La Poursuite doit limiter le nombre d'accusés dans les mégaprocès et se concentrer principalement sur les criminels les plus impliqués. La Commission des services juridiques doit examiner des moyens à mettre en place pour mieux contrôler l'exécution de mandats d'aide juridique accordés aux avocats de la Défense. Il s'agit là de deux des 51 recommandations du rapport de Me Michel Bouchard sur la gestion des mégaprocès au Québec. Intitulé Pour que le procès se tienne et se termine, il comporte 180 pages et a été rendu public ce matin.

Rappelons que le Ministère de la Justice a donné le mandat à Me Michel Bouchard d'examiner la gestion des mégaprocès à la suite de l'arrêt des procédures prononcé en octobre 2015 en faveur de cinq membres en règle des Hells Angels de Sherbrooke qui subissaient leur procès dans le cadre de l'opération SharQc.

Depuis janvier dernier, Me Bouchard et ses adjoints ont tenu 33 réunions de travail et rencontré 92 représentants de corps de police, juges, avocats et autres acteurs du système judiciaire.

Plus de budget

Parmi ses autres recommandations, le groupe de travail propose que le Conseil du trésor reconnaisse l'importance de fournir au Directeur des poursuites criminelles et pénales (DPCP) les ressources nécessaires pour bien lutter contre la criminalité organisée et la création d'un forum permanent de discussion pour identifier les changements à apporter chez toutes les parties impliquées dans les mégaprocès.

Le comité recommande également que les futurs juges des mégaprocès se servent davantage de leurs pouvoirs, qu'ils soient choisis selon leur profil et non leur disponibilité, qu'ils décident du district où aura lieu le mégaprocès et qu'ils soient assistés par des juristes et des techniciens, étant donné l'ampleur des dossiers.

L'une des recommandations propose que le DPCP rende obligatoire pour tous les corps policiers et autres organismes chargés de la lutte au crime organisé, le recours à des logiciels particuliers de traitement de l'information et à des formats de fichiers spécifiques pour la communication de la preuve.

Quelques recommandations concernent l'encadrement des jurés dans les mégaprocès, notamment l'augmentation des compensations financières qui leur sont versées.

Le comité recommande également qu'un conseiller juridique connaissant le notariat intervienne dans la préparation des contrats entre l'État et les témoins collaborateurs et que l'École nationale de police mette sur pied une formation spécifique sur les enquêtes contre la criminalité organisée.

Le rapport recommande aussi qu'un volet de confiscation des produits de la criminalité « soit systématiquement envisagé » en parallèle ou en lieu et place des poursuites criminelles déposées contre les accusés, et que tous les intervenants impliqués s'assurent de la disponibilité de tous les participants jusqu'à la fin du processus judiciaire.

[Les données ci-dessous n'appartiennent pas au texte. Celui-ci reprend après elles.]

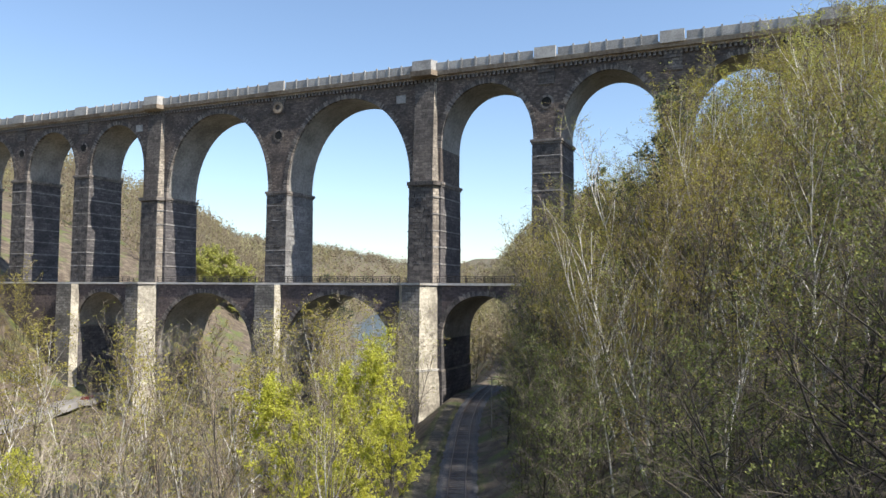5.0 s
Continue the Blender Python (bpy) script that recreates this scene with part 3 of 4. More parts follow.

Enfin, Me Bouchard et son équipe proposent au DPCP de créer une fonction de « gestionnaire » de la poursuite, et d'élaborer un protocole et un plan de poursuite dans chaque mégaprocès.

Par voie de communiqué, le DPCP annonce qu'il accueille favorablement les recommandations émises par le comité de Me Bouchard et qu'il entend se consacrer dès maintenant à la mise en oeuvre de celles qui le concernent. Le DPCP, qui qualifie l'analyse de « franche et étoffée », entend également travailler en collaboration avec les autres organismes visés par le rapport pour la mise en oeuvre des recommandations qui ne le visent pas spécialement.

«C'est un rapport excessivement sérieux qui s'adresse à toutes les facettes des méga-procès» a de son côté réagi Me Danièle Roy, présidente de l'Association des avocats de la Défense. La criminaliste retient plusieurs recommandations, notamment celles portant sur l'amélioration de la divulgation de la preuve, une meilleure formation et expérience des procureurs de la Couronne, et l'idée d'une encontre à huis clos avant le début des procédures visant à permettre aux avocats de la Défense de prendre connaissance de la preuve accumulée contre leurs clients.

«Le rapport ne permettra peut être pas de régler tous les problèmes mais c'est un excellent point de départ», dit-elle.

En ce qui concerne les réactions des corps de police, la Sureté du Québec a indiqué vouloir d'abord prendre connaissance du volumineux rapport avant de le commenter, le cas échéant.

Rappelons toutefois qu'à la suite de la fin abrupte du procès SharQc, la Directrice des poursuites criminelles et pénales, Me Annick Murphy, a aussi commandé une enquête administrative sur la gestion spécifique des super procès SharQc. Cette enquête est terminée mais le contenu n'a pas encore été rendu public.